Directed by Sebastian Lelio and adapted by Alice Birch from Emma Donoghue’s Shirley Jackson Award nominated novel, grieving English nurse Lib (another incredible performance from Florence Pugh) arrives in a village ruled by an all-male committee who task her with keeping watch over eleven-year-old Anna (talented newcomer Kíla Lord Cassidy) who claims she hasn’t eaten in four months but appears to be in rude health.

Inspired by real life ‘fasting girls’ news stories following the Great Famine, this richly realised mystical period piece drums up an ambience of disquiet in its compelling exploration of personal and collective trauma and how it can manifest in strange ways.

Lelio begins the film with a framing device at a movie studio stating, “We are nothing without stories” before swiftly transporting the audience to a ship set for Ireland. He sets the scene beautifully, asking the viewer to not harshly judge superstition and belief systems before at least attempting to understand them. As the multiple characters draw their own conclusions as to the mystery at the centre of film, the screenplay fleshes out their backstories and motivations with a sophisticated subtlety, making you care deeply for each one.

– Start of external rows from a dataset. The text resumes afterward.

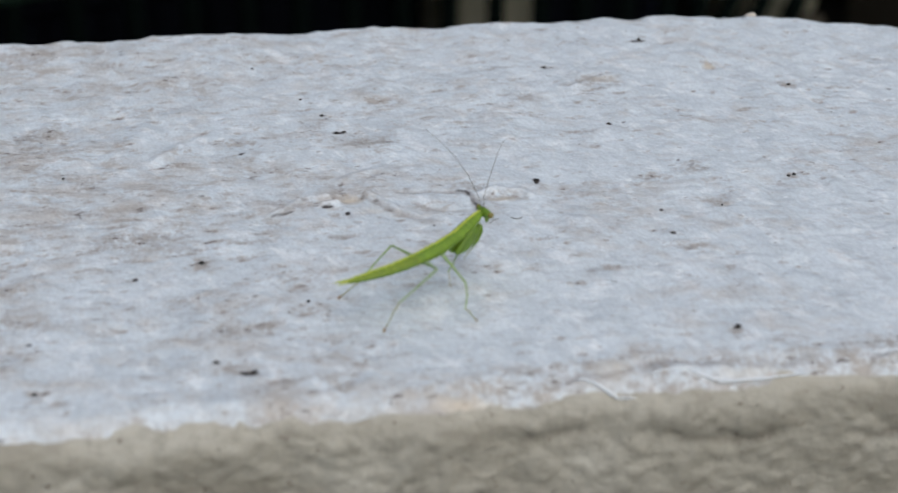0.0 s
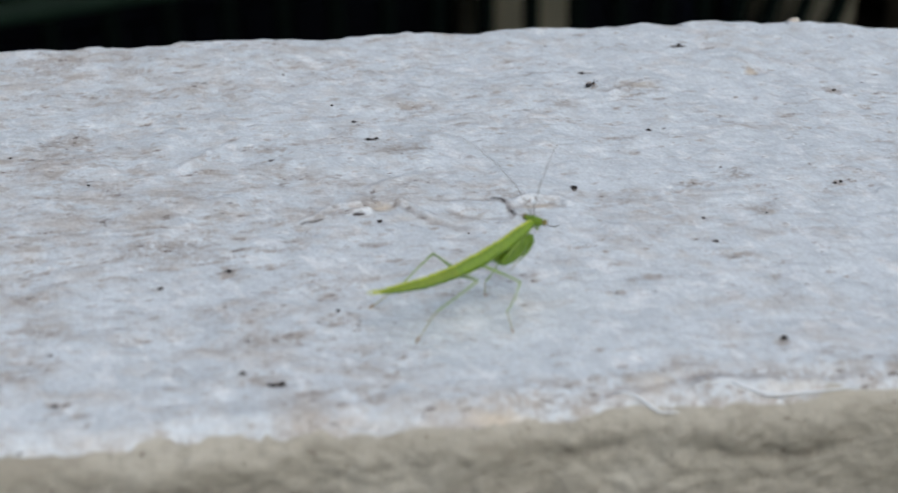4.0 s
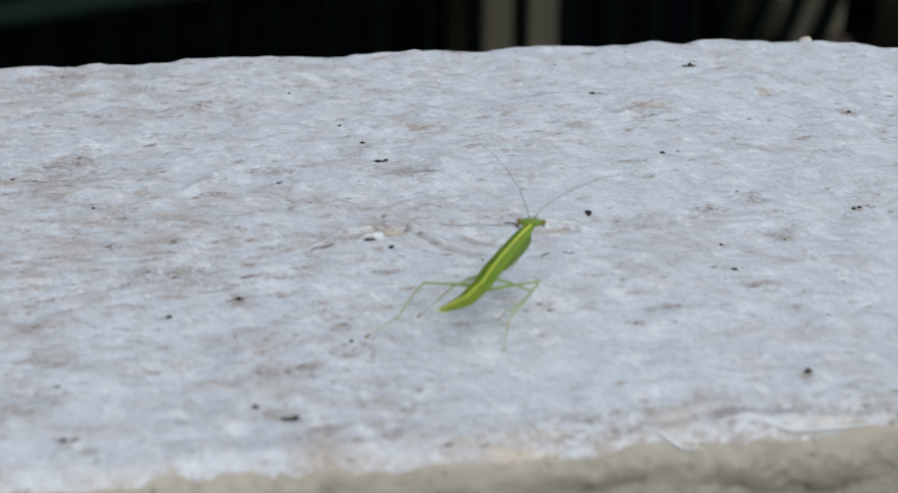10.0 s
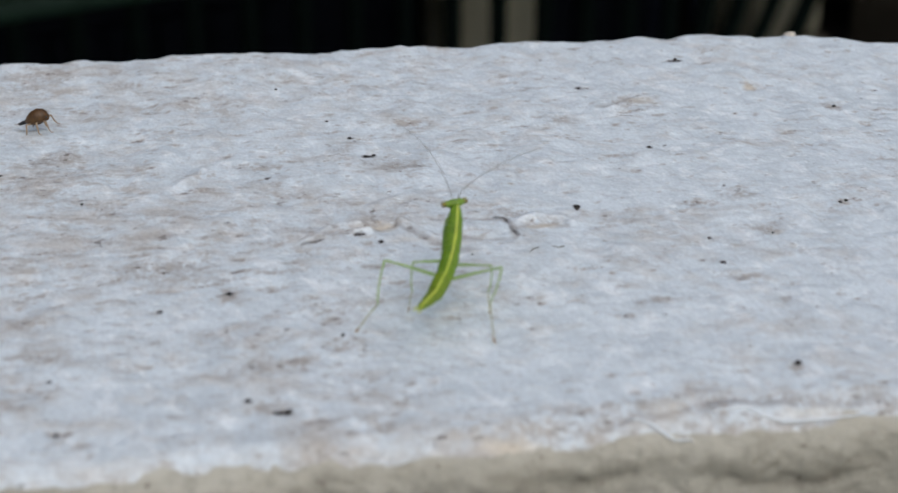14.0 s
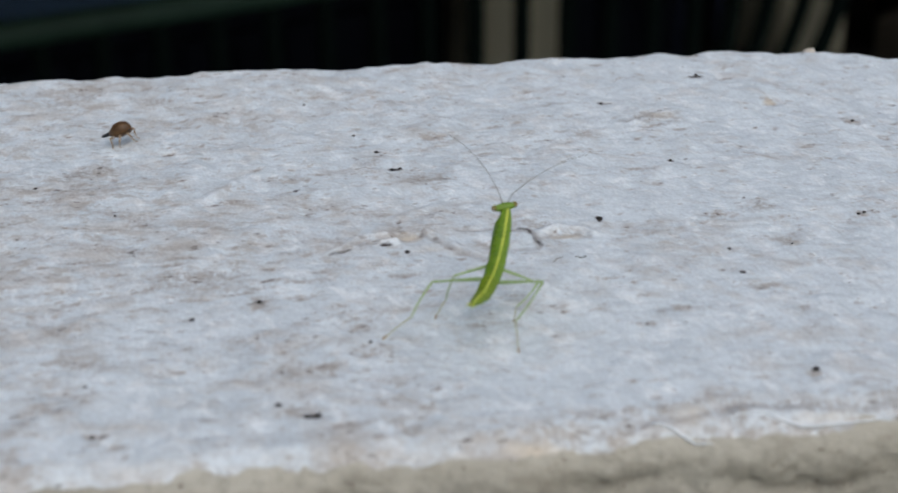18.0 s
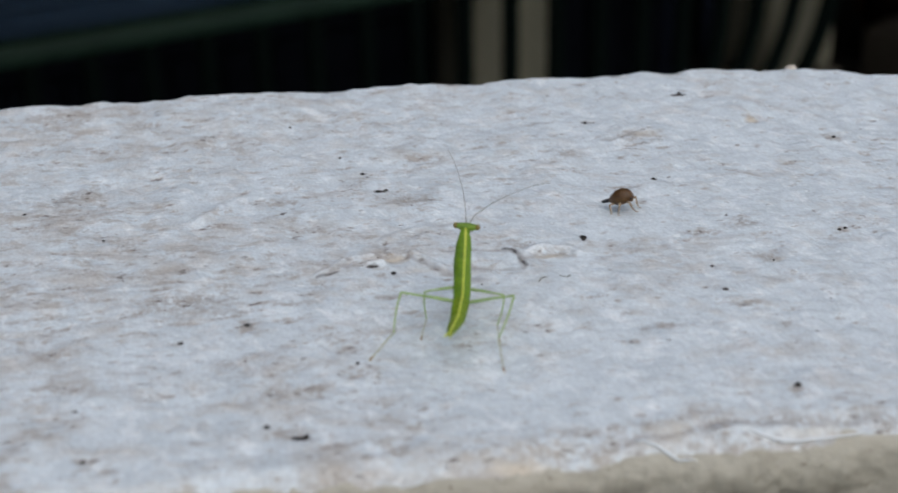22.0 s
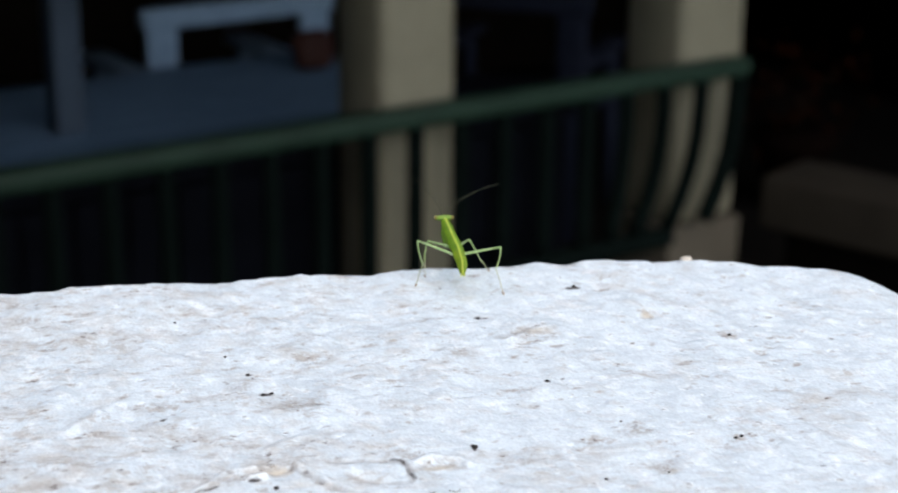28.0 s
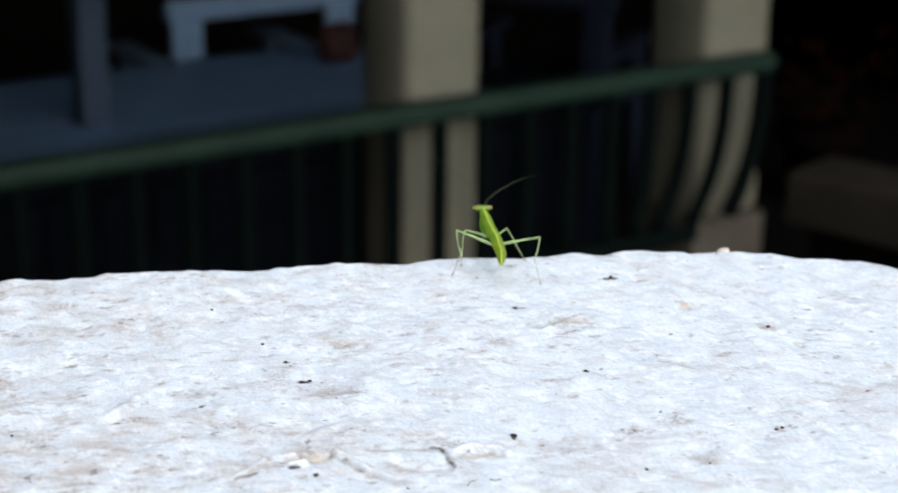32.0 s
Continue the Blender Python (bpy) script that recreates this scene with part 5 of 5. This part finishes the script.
        (18, -4.2, -25.0, 2.8, -6.2, -26.9, 0.8, -6.2, -28.9, 0.0),
        (19, -3.8, -25.2, 2.5, -6.1, -26.8, 0.4, -6.2, -28.9, 0.0),
        (20, -4.8, -24.5, 2.9, -6.3, -27.1, 1.2, -6.2, -28.9, 0.0),
        (21, -5.9, -24.6, 3.6, -6.1, -27.2, 1.4, -6.2, -28.9, 0.0),
        (22, -5.9, -26.1, 4.1, -6.7, -27.0, 0.9, -6.2, -28.9, 0.0),
        (23, -6.1, -25.7, 4.6, -6.2, -27.6, 1.8, -6.2, -28.9, 0.0),
        (24, -6.2, -27.4, 4.7, -6.7, -27.2, 1.3, -6.2, -28.9, 0.0),
        (24.8, -6.2, -26.9, 4.1, -6.7, -26.9, 0.8, -6.2, -28.9, 0.0),
        (25, -5.9, -23.7, 2.7, -6.9, -26.0, 0.4, -6.3, -28.0, -0.2),
        (25.1, -5.4, -21.5, 5.4, -5.1, -20.8, 2.0, -4.9, -19.9, 0.1),
        (25.2, -1.5, -12.7, 5.1, -2.8, -14.1, 2.3, -3.9, -15.1, 0.8),
        (25.3, -0.6, -0.8, 6.3, -1.2, -1.7, 3.1, -1.6, -2.3, 1.1),
        (25.4, -0.7, 13.6, 7.0, -0.8, 13.1, 3.7, -0.9, 12.9, 1.6),
        (25.5, -2.1, 27.2, 6.6, -2.3, 26.6, 3.2, -2.4, 26.2, 1.1),
        (25.6, -4.4, 38.1, 6.5, -4.5, 37.5, 3.1, -4.5, 37.1, 1.1),
        (25.7, -5.9, 52.0, 8.5, -3.9, 51.4, 5.7, -3.5, 51.2, 3.6),
        (25.8, -7.7, 62.5, 4.0, -6.1, 61.5, 1.1, -4.2, 60.9, 0.0),
        (26, -7.0, 63.3, 4.0, -5.2, 62.4, 1.2, -4.2, 60.9, 0.0),
        (26.5, -7.1, 62.8, 4.1, -5.3, 62.2, 1.1, -4.2, 60.9, 0.0),
        (28.5, -7.5, 62.6, 4.3, -5.7, 61.6, 1.6, -4.2, 60.9, 0.0),
        (30, -7.4, 62.4, 4.6, -5.7, 61.4, 1.8, -4.2, 60.9, 0.0),
        (32, -7.3, 62.7, 4.4, -5.5, 61.7, 1.6, -4.2, 60.9, 0.0),
    ),
    ("mid", 1): (
        (0, -5.2, -27.4, 3.4, -5.9, -30.5, 2.1, -5.8, -30.1, 0.0),
        (0.5, -3.1, -30.0, 4.9, -4.8, -30.2, 2.0, -5.8, -30.1, 0.0),
        (1, -3.8, -26.0, 2.8, -5.5, -28.3, 0.9, -5.8, -30.1, 0.0),
        (1.5, -3.7, -26.8, 4.0, -5.1, -28.7, 1.5, -5.8, -30.1, 0.0),
        (2, -6.2, -31.4, 2.3, -7.6, -29.0, 0.4, -5.8, -30.1, 0.0),
        (2.5, -7.6, -29.4, 5.3, -6.7, -29.8, 2.0, -5.8, -30.1, 0.0),
        (3, -3.6, -27.4, 3.5, -5.5, -28.1, 0.8, -5.8, -30.1, 0.0),
        (3.5, -3.8, -25.7, 2.7, -5.1, -28.3, 1.0, -5.8, -30.1, 0.0),
        (4, -4.5, -28.5, 3.5, -6.1, -28.0, 0.6, -5.8, -30.1, 0.0),
        (4.5, -6.8, -29.3, 4.2, -7.0, -28.4, 1.0, -5.8, -30.1, 0.0),
        (6.5, -6.4, -27.7, 2.8, -7.0, -30.9, 1.7, -5.8, -30.1, 0.0),
        (7, -8.9, -26.2, 2.2, -9.7, -29.3, 1.0, -10.5, -31.0, 0.0),
        (7.5, -12.2, -25.5, 2.5, -13.1, -28.3, 0.9, -14.6, -29.6, 0.0),
        (8, -11.8, -26.3, 2.3, -14.0, -27.7, 0.0, -14.6, -29.6, 0.0),
        (8.5, -16.3, -25.6, 3.5, -15.1, -28.1, 1.5, -14.6, -29.6, 0.0),
        (9, -18.1, -26.2, 2.8, -16.0, -28.3, 1.2, -14.6, -29.6, 0.0),
        (9.5, -14.2, -25.2, 3.5, -14.0, -28.2, 1.9, -14.6, -29.6, 0.0),
        (10, -11.5, -26.0, 2.0, -12.9, -29.1, 1.4, -14.6, -29.6, 0.0),
        (10.5, -11.5, -25.9, 2.2, -13.5, -27.9, 0.3, -14.6, -29.6, 0.0),
        (11, -17.1, -25.9, 3.3, -15.5, -27.8, 0.9, -14.6, -29.6, 0.0),
        (11.5, -18.6, -26.4, 2.2, -16.1, -28.2, 0.7, -14.6, -29.6, 0.0),
        (12, -18.3, -26.2, 2.5, -16.0, -28.3, 1.0, -14.6, -29.6, 0.0),
        (12.5, -12.8, -25.4, 2.8, -13.4, -28.6, 1.8, -14.6, -29.6, 0.0),
        (13, -11.0, -30.0, 4.1, -13.1, -29.5, 1.5, -14.6, -29.6, 0.0),
        (13.5, -10.8, -28.2, 3.9, -13.1, -29.0, 1.5, -14.6, -29.6, 0.0),
        (14, -13.9, -29.6, 5.6, -14.2, -29.7, 2.2, -14.6, -29.6, 0.0),
        (14.5, -16.1, -30.4, 5.4, -15.2, -29.6, 2.3, -14.6, -29.6, 0.0),
        (16.5, -16.8, -31.2, 5.0, -15.7, -29.6, 2.2, -14.6, -29.6, 0.0),
        (17, -16.8, -31.4, 4.9, -15.7, -29.9, 2.1, -14.6, -29.6, 0.0),
        (17.5, -15.5, -29.7, 5.4, -14.8, -28.9, 2.2, -14.6, -29.6, 0.0),
        (18, -12.4, -29.2, 5.0, -13.5, -28.6, 1.9, -14.6, -29.6, 0.0),
        (19, -12.0, -29.1, 4.8, -13.3, -28.9, 1.7, -14.6, -29.6, 0.0),
        (20, -13.3, -27.2, 4.3, -13.9, -27.8, 1.0, -14.6, -29.6, 0.0),
        (21, -14.5, -26.6, 4.8, -14.6, -28.4, 1.8, -14.6, -29.6, 0.0),
        (22, -14.2, -28.2, 5.0, -14.2, -28.1, 1.6, -14.6, -29.6, 0.0),
        (23, -14.5, -27.7, 5.3, -14.6, -28.8, 2.1, -14.6, -29.6, 0.0),
        (24, -14.3, -29.2, 5.5, -14.1, -29.4, 2.1, -14.6, -29.6, 0.0),
        (24.8, -14.3, -28.5, 4.9, -14.2, -28.1, 1.6, -14.6, -29.6, 0.0),
        (25, -13.2, -26.8, 5.4, -14.7, -25.6, 2.6, -15.7, -24.9, 0.9),
        (25.1, -11.2, -21.5, 5.8, -12.7, -20.8, 2.9, -13.6, -20.3, 1.0),
        (25.2, -7.8, -13.4, 5.5, -9.7, -13.0, 2.7, -10.9, -12.7, 1.0),
        (25.3, -6.5, -1.3, 5.8, -8.2, -0.9, 2.9, -9.2, -0.8, 1.0),
        (25.4, -6.3, 12.4, 5.9, -7.9, 12.5, 2.9, -8.9, 12.5, 1.0),
        (25.5, -7.9, 26.1, 5.9, -9.4, 25.6, 2.9, -10.3, 25.2, 1.0),
        (25.6, -10.2, 36.8, 5.9, -11.5, 36.0, 2.9, -12.3, 35.4, 1.0),
        (25.7, -12.7, 48.7, 8.8, -12.8, 48.4, 5.4, -12.9, 48.3, 3.2),
        (25.8, -14.7, 59.9, 4.7, -14.0, 58.1, 1.9, -13.5, 57.0, 0.0),
        (26, -13.6, 60.7, 4.3, -13.5, 58.4, 1.7, -13.5, 57.0, 0.0),
        (26.5, -13.4, 60.5, 4.7, -13.5, 58.4, 1.9, -13.5, 57.0, 0.0),
        (28.5, -13.5, 60.4, 4.4, -13.8, 58.5, 1.6, -13.5, 57.0, 0.0),
        (30, -13.5, 60.0, 4.8, -13.7, 58.3, 1.9, -13.5, 57.0, 0.0),
        (32, -13.4, 60.3, 4.6, -13.6, 58.4, 1.8, -13.5, 57.0, 0.0),
    ),
}
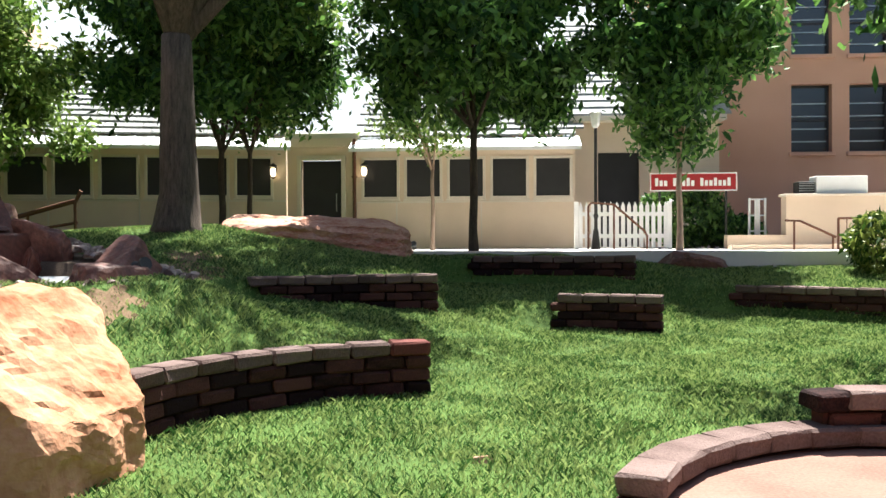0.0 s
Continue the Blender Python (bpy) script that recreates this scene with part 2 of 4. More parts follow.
BOWL = (0.0, 1.3)
PROFILES = (
    (45.0, (0, 5, 8.4, 8.75, 12, 16), (0, 0.0, 0.05, 0.46, 0.75, 0.85)),
    (66.0, (0, 5, 6.5, 8.4, 8.75, 12), (0, 0.0, 0.06, 0.12, 0.5, 0.85)),
    (83.0, (0, 4.5, 6.2, 6.45, 7.4, 8.78, 9.0, 11), (0, 0, 0.10, 0.34, 0.40, 0.48, 0.86, 0.90)),
    (93.5, (0, 2.6, 5.3, 7.0, 8.78, 9.0, 12), (0, 0, 0.24, 0.42, 0.50, 0.86, 0.92)),
    (97.0, (0, 2.6, 5.5, 5.82, 5.94, 8.0, 12), (0, 0, 0.34, 0.38, 0.76, 0.86, 0.92)),
    (106.0, (0, 2.40, 2.50, 3.6, 5.66, 5.82, 8, 10, 14), (0, 0, 0.20, 0.32, 0.43, 0.76, 1.08, 1.1, 1.0)),
    (116.0, (0, 2.37, 2.47, 3.4, 4.4, 5.45, 5.64, 6.5, 8.5, 10, 13), (0, 0, 0.37, 0.47, 0.50, 0.50, 0.72, 1.0, 1.36, 1.30, 1.2)),
    (121.0, (0, 2.34, 2.45, 3.4, 4.4, 5.25, 5.4, 6.5, 8.5, 10, 13), (0, 0, 0.38, 0.56, 0.66, 0.72, 0.76, 1.0, 1.36, 1.30, 1.2)),
    (133.0, (0, 2.27, 2.39, 3.15, 4.2, 6, 9, 14), (0, 0, 0.40, 0.87, 0.90, 0.97, 1.22, 1.2)),
    (160.0, (0, 2.22, 2.34, 3.2, 4.0, 6, 8, 14), (0, 0, 0.40, 0.84, 0.87, 0.95, 1.16, 1.24)),
    (178.0, (0, 2.35, 2.50, 3.3, 4.3, 6, 8, 14), (0, 0, 0.34, 0.75, 0.86, 0.95, 1.17, 1.24)),
    (192.0, (0, 2.42, 2.58, 3.4, 4.6, 6.5, 8, 14), (0, 0, 0.30, 0.58, 0.80, 0.97, 1.18, 1.24)),
    (204.0, (0, 2.44, 2.58, 3.6, 5.0, 6.5, 8, 14), (0, 0, 0.32, 0.60, 0.82, 0.98, 1.2, 1.24)),
    (215.0, (0, 2.62, 2.76, 4.0, 5.0, 6.5, 8, 14), (0, 0, 0.36, 0.62, 0.82, 0.98, 1.2, 1.24)),
    (262.0, (0, 4, 9, 14), (-0.02, -0.10, 0.0, 0.5)),
    (405.0, (0, 5, 8.4, 8.75, 12, 16), (0, 0.0, 0.05, 0.46, 0.75, 0.85)),
)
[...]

The film closely follows Lib’s logical and caring nurse as she meets with the locals. Lib’s encounters with a determined Daily Telegraph reporter eager to break the story of miracle or hoax, played with a determined yet world weary quality by Tom Burke, are portrayed with a slow-burn passion and curiosity that eventually ignites.

Lelio employs a similarly gentle approach with Lib and Anna’s dynamic; at first frustration pierces their scenes, until they begin to open up and share. Then it is trust and devotion that unexpectedly transforms their relationship and in turn delivers multiple emotional wallops. The Wonder grows in power as it tenderly unfolds the complex worlds, wounds and stories inside its characters with captivating insight.

The Wonder was seen and reviewed at the 2022 London Film Festival. It is in select UK cinemas from 2 November and available globally on Netflix from 16 November.